- [PROBLEM REQUIREMENTS] Without the pictures, can you quote each line below exactly?

#### SOURCE EXCERPT ####

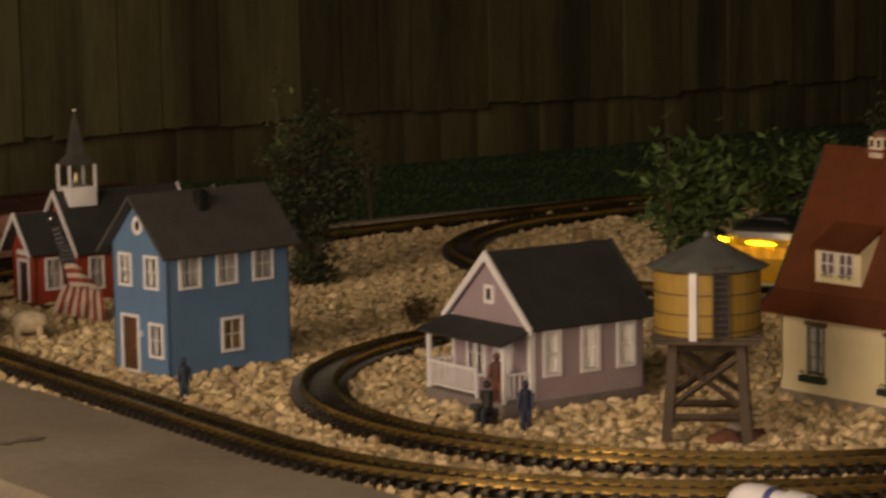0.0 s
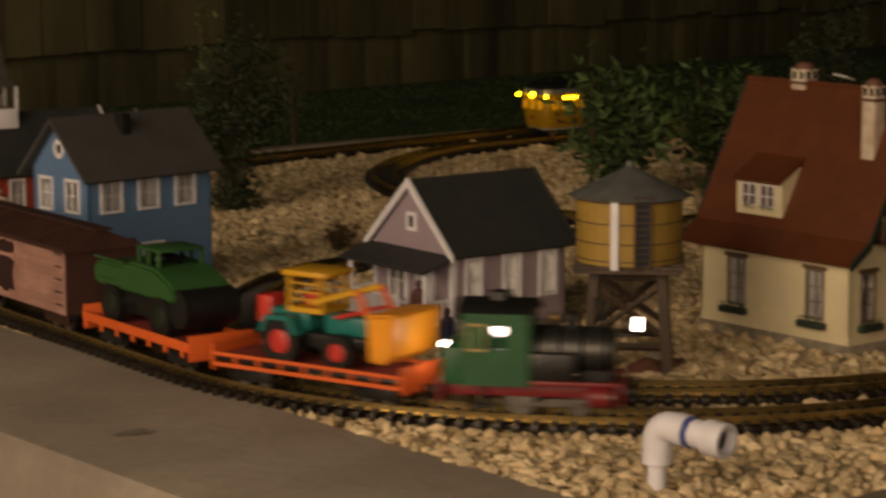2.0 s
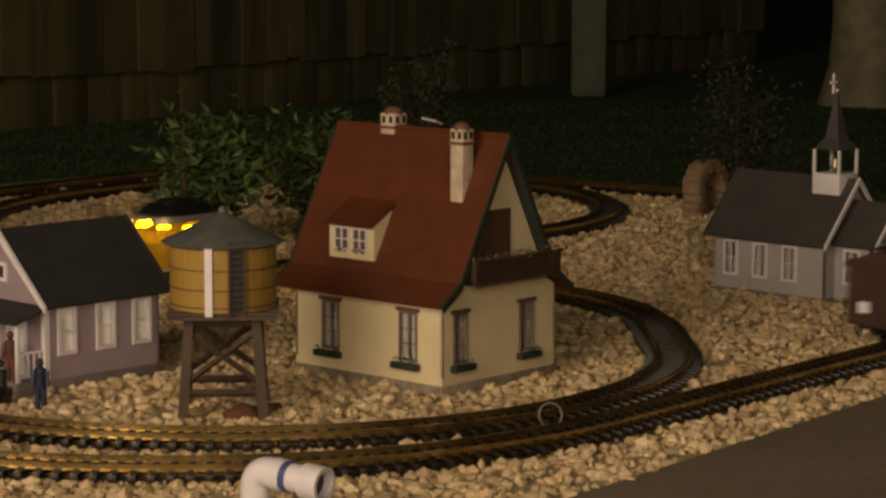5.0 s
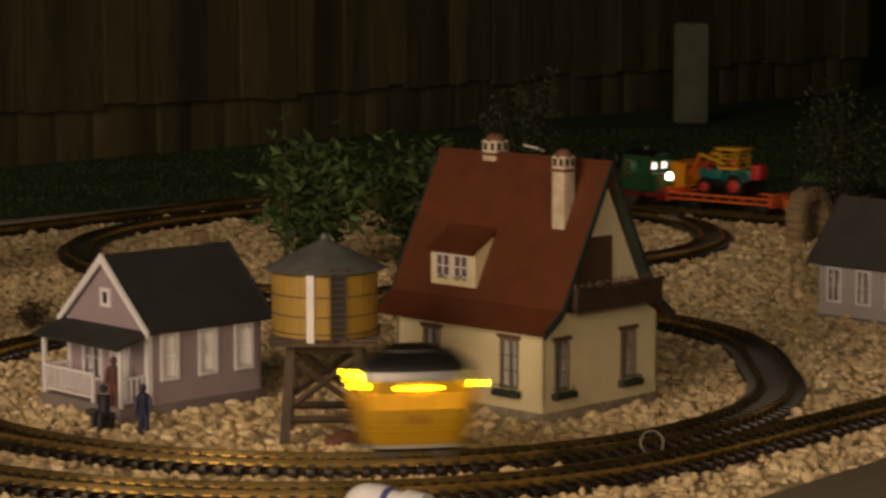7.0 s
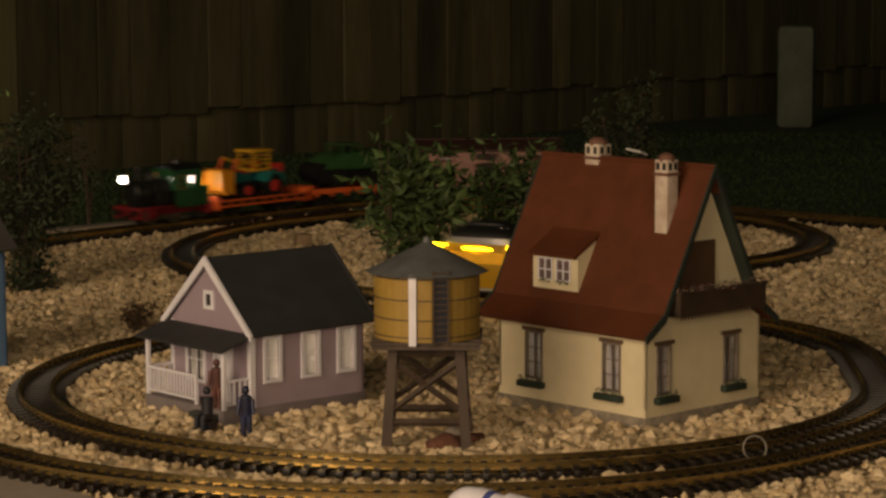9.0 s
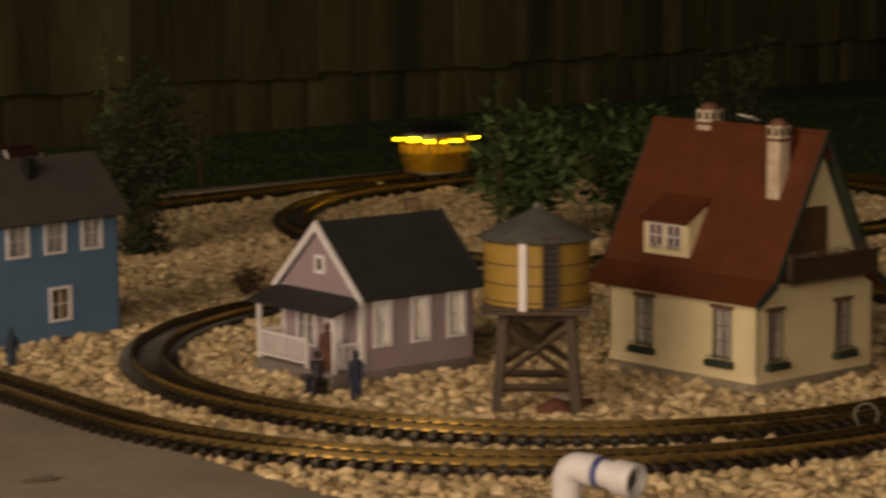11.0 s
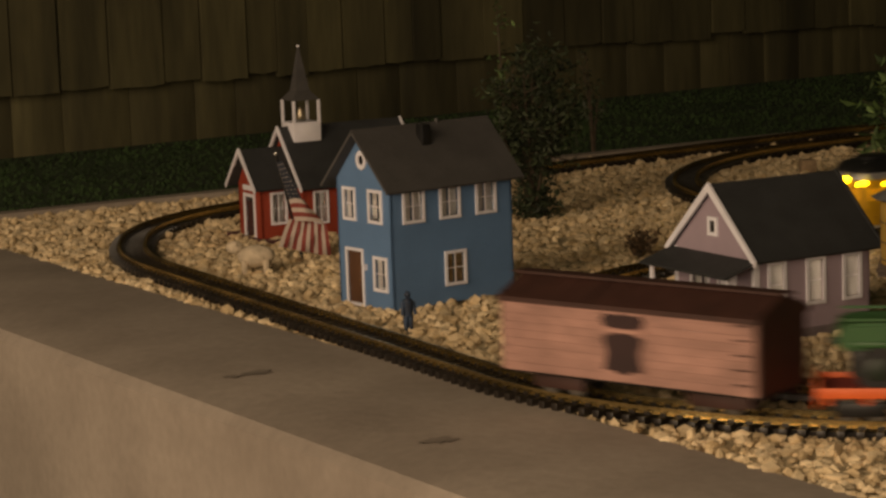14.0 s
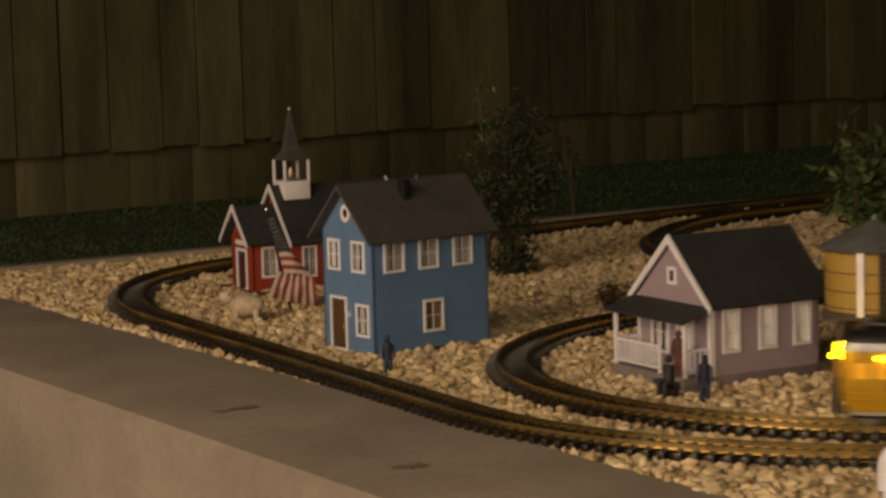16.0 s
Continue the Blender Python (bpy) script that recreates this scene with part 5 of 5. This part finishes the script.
# ---- what moves ----
TRAIN_RUN = ((0.0, -1.075), (0.3, -0.805), (0.5, -0.63), (0.9, -0.275), (1.0, -0.185), (1.2, -0.025), (1.5, 0.182), (2.0, 0.545), (2.7, 1.077), (3.2, 1.434), (3.5, 1.647), (3.8, 1.882), (4.0, 2.052), (4.2, 2.222), (6.6, 4.384), (7.0, 4.705), (7.5, 5.092), (8.0, 5.482), (8.2, 5.665), (10.4, 7.449), (11.5, 8.635), (11.8, 8.945), (12.3, 9.325), (12.5, 9.465), (12.8, 9.685), (13.0, 9.835), (13.3, 10.045), (13.8, 10.475), (14.5, 10.965), (16.0, 12.04))
TRAM_RUN = ((0.0, 3.455), (0.5, 3.925), (0.7, 4.12), (1.4, 4.685), (2.0, 5.255), (3.0, 6.17), (3.5, 6.575), (3.8, 6.935), (4.0, 7.075), (5.3, 8.355), (5.8, 8.796), (6.7, 9.636), (7.0, 9.946), (7.3, 10.196), (7.5, 10.359), (8.0, 10.925), (8.2, 11.088), (9.2, 12.081), (10.4, 13.026), (10.8, 13.401), (11.0, 13.596), (11.5, 14.036), (13.0, 15.471), (14.0, 16.511), (14.3, 16.796), (14.5, 16.993), (14.8, 17.253), (15.0, 17.443), (15.5, 17.853), (15.7, 18.043), (16.0, 18.283))


def run_at(table, t):
    """Distance run at time t: smooth between the table's rows."""
    ts, ss = [r[0] for r in table], [r[1] for r in table]
    pad = 0.16
    return float(np.mean([np.interp(t + d, ts, ss) if 0 <= t + d <= 16 else (ss[0] + (t + d) * (ss[1] - ss[0]) / (ts[1] - ts[0]) if t + d < 0 else ss[-1] + (t + d - 16) * (ss[-1] - ss[-2]) / (ts[-1] - ts[-2])) for d in np.linspace(-pad, pad, 15)]))


def motions():
    times = [round(0.1 * i, 1) for i in range(161)]
    z = RAIL_TOP
    # front of the train first; each carriage follows at its own distance
    for ob, back, base, lift in ((loco, 0.0, 0.09, 0.0), (wagon_one, 0.300, 0.182, 0.0), (digger, 0.300, 0.182, 0.0365), (wagon_two, 0.615, 0.182, 0.0), (truck, 0.615, 0.182, 0.0365), (car, 0.970, 0.219, 0.0)):
        walk(ob, [(t, outer.carriage(run_at(TRAIN_RUN, t) - back, base, z + lift)) for t in times])
    walk(railcar, [(t, inner.carriage(run_at(TRAM_RUN, t), 0.072, z)) for t in times])


motions()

####

- [RESULT]
0.0 s
2.0 s
5.0 s
7.0 s
9.0 s
11.0 s
14.0 s
16.0 s
Continue the Blender Python (bpy) script that recreates this scene with part 5 of 5. This part finishes the script.
# ---- what moves ----
TRAIN_RUN = ((0.0, -1.075), (0.3, -0.805), (0.5, -0.63), (0.9, -0.275), (1.0, -0.185), (1.2, -0.025), (1.5, 0.182), (2.0, 0.545), (2.7, 1.077), (3.2, 1.434), (3.5, 1.647), (3.8, 1.882), (4.0, 2.052), (4.2, 2.222), (6.6, 4.384), (7.0, 4.705), (7.5, 5.092), (8.0, 5.482), (8.2, 5.665), (10.4, 7.449), (11.5, 8.635), (11.8, 8.945), (12.3, 9.325), (12.5, 9.465), (12.8, 9.685), (13.0, 9.835), (13.3, 10.045), (13.8, 10.475), (14.5, 10.965), (16.0, 12.04))
TRAM_RUN = ((0.0, 3.455), (0.5, 3.925), (0.7, 4.12), (1.4, 4.685), (2.0, 5.255), (3.0, 6.17), (3.5, 6.575), (3.8, 6.935), (4.0, 7.075), (5.3, 8.355), (5.8, 8.796), (6.7, 9.636), (7.0, 9.946), (7.3, 10.196), (7.5, 10.359), (8.0, 10.925), (8.2, 11.088), (9.2, 12.081), (10.4, 13.026), (10.8, 13.401), (11.0, 13.596), (11.5, 14.036), (13.0, 15.471), (14.0, 16.511), (14.3, 16.796), (14.5, 16.993), (14.8, 17.253), (15.0, 17.443), (15.5, 17.853), (15.7, 18.043), (16.0, 18.283))


def run_at(table, t):
    """Distance run at time t: smooth between the table's rows."""
    ts, ss = [r[0] for r in table], [r[1] for r in table]
    pad = 0.16
    return float(np.mean([np.interp(t + d, ts, ss) if 0 <= t + d <= 16 else (ss[0] + (t + d) * (ss[1] - ss[0]) / (ts[1] - ts[0]) if t + d < 0 else ss[-1] + (t + d - 16) * (ss[-1] - ss[-2]) / (ts[-1] - ts[-2])) for d in np.linspace(-pad, pad, 15)]))


def motions():
    times = [round(0.1 * i, 1) for i in range(161)]
    z = RAIL_TOP
    # front of the train first; each carriage follows at its own distance
    for ob, back, base, lift in ((loco, 0.0, 0.09, 0.0), (wagon_one, 0.300, 0.182, 0.0), (digger, 0.300, 0.182, 0.0365), (wagon_two, 0.615, 0.182, 0.0), (truck, 0.615, 0.182, 0.0365), (car, 0.970, 0.219, 0.0)):
        walk(ob, [(t, outer.carriage(run_at(TRAIN_RUN, t) - back, base, z + lift)) for t in times])
    walk(railcar, [(t, inner.carriage(run_at(TRAM_RUN, t), 0.072, z)) for t in times])


motions()